The title of the first section links mission, poverty and justice, and opens with a stark statement: “The ever-widening gap between rich and poor in today’s world is a scandal to which we cannot remain indifferent” (MTW 10). The section goes on to describe the depressing world situation which is giving rise to many new groups of “poor and voiceless”: the unemployed, political refugees and minorities who are rejected (MTW 10). It points out some of the many causes of unjust economic and political structures. Viewing the world in the light of the Gospel, we see Jesus who “identifies himself with the hungry, the sick and with prisoners. He wants us to find him in those who suffer, in those who are abandoned or are persecuted for their stands in behalf of justice” (MTW 13).

Where does the Oblate stand before this situation? The Chapter answers with a concise statement that describes the varied dimensions of the evangelizing mission of the Church singled out by recent papal statements.

“We Oblates are sent to evangelize the poor and the most abandoned, i.e. to proclaim Jesus Christ and his kingdom (C 5), to be witnesses of the Good News to the world, to motivate actions which might transform individuals and society, to denounce whatever is an obstacle to the coming of the kingdom”. (MTW14)

Referring to the vow of poverty, “we choose to be poor to enter more perfectly into communion with Jesus and the poor” (C 20) (MTW 16). Only in this way can we: “learn to see the Church and the world from their perspective… we are evangelized by them and we become for them better witnesses to the presence of Jesus, who became poor to liberate the human person and the whole of creation” (MTW 16).
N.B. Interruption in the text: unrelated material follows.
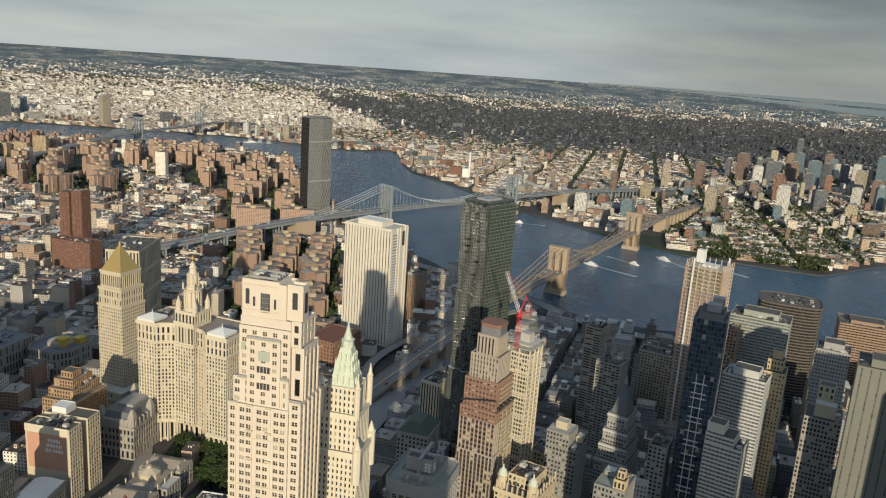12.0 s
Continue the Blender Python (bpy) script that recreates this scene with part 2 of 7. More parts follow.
class Boxes:
    """Gathers slanted or upright boxes and makes one mesh of them."""

    def __init__(self):
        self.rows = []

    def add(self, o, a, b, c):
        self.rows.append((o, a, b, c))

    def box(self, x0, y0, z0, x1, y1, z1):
        self.rows.append(((x0, y0, z0), (x1 - x0, 0, 0), (0, y1 - y0, 0), (0, 0, z1 - z0)))

    def bar(self, p, q, w, h=None):
        """A straight bar from p to q, w wide and h deep."""
        p, q = Vector(p), Vector(q)
        d = q - p
        side = d.cross(Vector((0, 0, 1)))
        side = side.normalized() if side.length > 1e-6 else Vector((1, 0, 0))
        up = side.cross(d).normalized()
        h = h or w
        self.rows.append((tuple(p - side * w / 2 - up * h / 2), tuple(side * w), tuple(d), tuple(up * h)))

    def mesh(self, name, mats, roof=None):
        R = np.array(self.rows, float)
        return box_mesh(name, R[:, 0], R[:, 1], R[:, 2], R[:, 3], mats, roof)


def box_mesh(name, O, A, B, C, mats, roof=None, bottom=True):
    n = len(O)
    V = np.stack([O, O + A, O + A + B, O + B, O + C, O + A + C, O + A + B + C, O + B + C], 1).reshape(-1, 3)
    bf = BOX_FACES if bottom else BOX_FACES[:5]
    Fc = (bf[None] + 8 * np.arange(n)[:, None, None]).reshape(-1, 4)
    la, lb = np.linalg.norm(A, axis=1), np.linalg.norm(B, axis=1)
    z0, z1 = O[:, 2], O[:, 2] + C[:, 2]
    uv = np.zeros((n, len(bf), 4, 2))
    for i, l in enumerate((la, lb, la, lb)):
        uv[:, i, 1, 0] = uv[:, i, 2, 0] = l
        uv[:, i, 0, 1] = uv[:, i, 1, 1] = z0
        uv[:, i, 2, 1] = uv[:, i, 3, 1] = z1
    for i in range(4, len(bf)):
        uv[:, i, 1, 0] = uv[:, i, 2, 0] = la
        uv[:, i, 2, 1] = uv[:, i, 3, 1] = lb
    sl = np.zeros((n, len(bf)), int)
    if roof is not None:
        sl[:, 4] = roof
    return quads(name, V, Fc, mats, sl.ravel(), uv)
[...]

Witness to Gospel detachment is only possible by constantly challenging one another to conversion (MTW 17). It must be apparent in our personal and community life. Our communities must be seen as places where the liberation we preach is a living fact, if our announcement of a liberating God is to have credibility (MTW 18). We will support the poor wherever they try to take control of their lives (MTW 19). And furthermore, “we are ready to accept the consequences of our stands in behalf of justice” (MTW 20).

The section closes with six recommendations: (1) to reflect in prayer on the call to serve the poor and abandoned (MTW 23); (2) to evaluate individual and community lifestyle and use of material things (MTW 24); (3) to establish communities in poor areas (MTW 25); (4) to share the community’s resources in money, personnel and various skills with the poor (MTW26); (5) to act on behalf of the poor, and to discern whether our attitudes, values, lifestyle, and political and social decisions might not be part of the causes of poverty (MTW27); (6) to study the causes of poverty (MTW 28).
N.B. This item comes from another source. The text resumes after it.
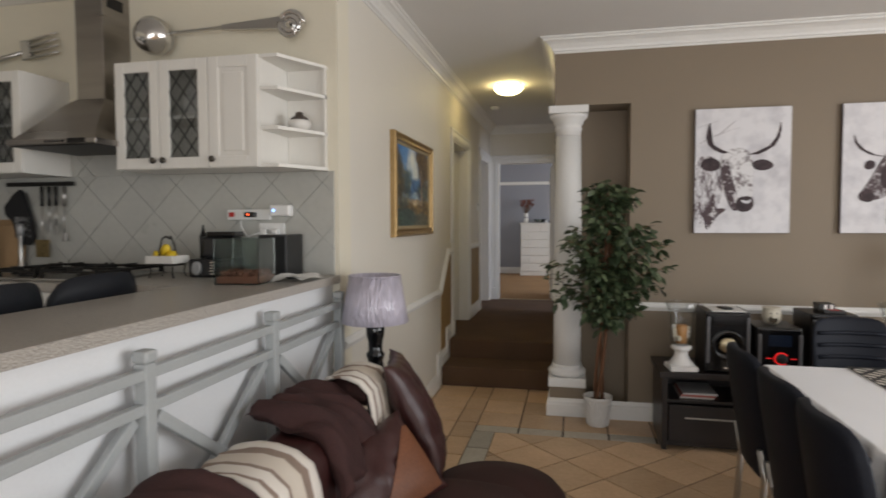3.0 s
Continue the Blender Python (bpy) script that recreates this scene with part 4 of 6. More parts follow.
def bar_chair(m, label):
    c = thing("kitchen_chair", m, label, "chair", "chairs behind the breakfast bar")
    bm = bmesh.new()
    n, k = 14, 6
    for side in (0, 1):
        g = []
        for i in range(n + 1):
            u = -1 + 2 * i / n
            top = 0.935 - 0.07 * abs(u) ** 7 - 0.01 * u * u
            col_ = []
            for j in range(k + 1):
                f = j / k
                z = 0.52 + (top - 0.52) * f
                w = 0.20 + 0.02 * math.sin(math.pi * f)
                col_.append(bm.verts.new((-0.20 - 0.05 * f + 0.06 * u * u + (0.014 if side else 0), u * w, z)))
            g.append(col_)
        for i in range(n):
            for j in range(k):
                f_ = (g[i][j], g[i + 1][j], g[i + 1][j + 1], g[i][j + 1])
                fc = bm.faces.new(f_ if side else f_[::-1])
                fc.smooth = True
        if side == 0:
            first = g
    second = g
    loop_a = [first[i][k] for i in range(n + 1)]
    loop_b = [second[i][k] for i in range(n + 1)]
    for i in range(n):
        bm.faces.new((loop_a[i], loop_a[i + 1], loop_b[i + 1], loop_b[i]))
        bm.faces.new((first[i][0], second[i][0], second[i + 1][0], first[i + 1][0]))
    for i in (0, n):
        for j in range(k):
            bm.faces.new((first[i][j], first[i][j + 1], second[i][j + 1], second[i][j]))
    bmesh.ops.recalc_face_normals(bm, faces=bm.faces[:])
    part("backrest", bm, CHAIR_BLUE, c)
    part("seat", B(-0.22, 0.22, -0.21, 0.21, 0.43, 0.47, 0.018, 3), CHAIR_BLUE, c)
    for x in (-0.18, 0.18):
        for y in (-0.17, 0.17):
            part("leg", T([(x, y, 0), (x * 0.95, y * 0.95, 0.44)], 0.012), STEEL, c)
    for y in (-0.12, 0.12):
        part("back_support", T([(-0.19, y, 0.45), (-0.215, y, 0.60)], 0.011), STEEL, c)
    return c


bar_chair(pose(-0.50 - 0.33, 1.41, UP, 0, 0, 180), "dark charcoal kitchen chair tucked in behind the bar")
bar_chair(pose(-0.50 - 0.33, 1.86, UP, 0, 0, 176), "dark charcoal kitchen chair tucked in behind the bar")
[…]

6. 1992 GENERAL CHAPTER: WITNESSING AS APOSTOLIC COMMUNITY

In describing the present-day need for salvation, the 1992 Chapter statement, Witnessing as Apostolic Community, shows a world that is beset by many ills, characterized by fragmentation, violence, oppression and injustice (WAC 2). The Oblate response to “people’s need for salvation” (C1) – especially the poor – is “to seek to gather around the person of Jesus Christ so as to achieve solidarity of compassion” (WAC 6). That is why Oblates choose community as a way whereby they can be continuously evangelized and can be effective evangelizers (WAC 7).

The pursuit of quality in our community life and being is seen as “the first task of our evangelizing activity” (WAC 7). It is the community we create together that challenges in a prophetic way present-day individualism and the arbitrary use of power “that is responsible for the plight of so many poor people” (WAC 8).

Rather than the transmission of a doctrine, our role “is that of taking concrete steps towards peace based on justice and truth” (WAC 17). In order for our style of life to correspond to the values we profess by our religious vows a “life-long conversion renewed daily is indispensable if our witness is to be credible” (WAC 18).

The Chapter calls for regular review and evaluation of the quality of witness in all the elements of our life, among which is listed our commitment to justice and peace (WAC 19). “Because the credibility of our witness depends in part upon our commitment to justice, the Chapter invites the General Administration during the next six years to challenge our commitment to the weakest in our midst” (WAC 21).

Concerning the implications of the choice to deepen the quality of our life and being, both as individuals and as community, the Chapter insists firmly that we put Missionaries in Today’s World into effect, that we be consistent in regard to living our Constitutions and Rules and our vows. It is only this that constitutes us as witnesses, credible signs and apostolic communities (WAC 24). The end of No. 24 summarizes well the spirit of the 1992 Chapter and is worthy of repeated prayer and meditation.

“That which animates, sustains and justifies this whole process is our missionary concern for the needs of the world. ‘Because we are missionaries, we need to listen to the cries of persons and groups who hope for salvation, to be challenged by these cries and to respond by our prayer and our availability, and to re-echo this cry wherever we hear it’ (Superior General’s Report to the General Chapter, no.12). These words of Father General have resonated deeply within us. For this reason we choose to be close to the poor to whom we give our preference (C5), while we do not shun the rich who often make decisions that affect the world’s destiny. In solidarity with persons of goodwill, especially those […] who are dedicated to the pursuit of justice and peace, we commit ourselves to a dialogue with society. We take the risk of both seconding and challenging our world, of acknowledging the good within it, even as we also prophetically confront it. Such is our way of accompanying the world on its painful journey in search of reconciliation” (WAC 24).

Conclusion

Saint Eugene de Mazenod was struck by the spiritual abandonment of the poorer classes of his time. He founded a band of missionaries to evangelize them. Generations of Oblates, seeking to remain faithful to his inspiration, have sought to discern who were the abandoned of their times. Their discernment has led them to give their preference to the materially poor and marginalized. Especially in recent years there has been a marked concern for active solidarity with these people, a solidarity which is manifested in both lifestyle and choice of ministries. As in 1816, the “poor with their many faces” are the preferred subjects of the Oblate’s contribution to the evangelizing mission of the Church.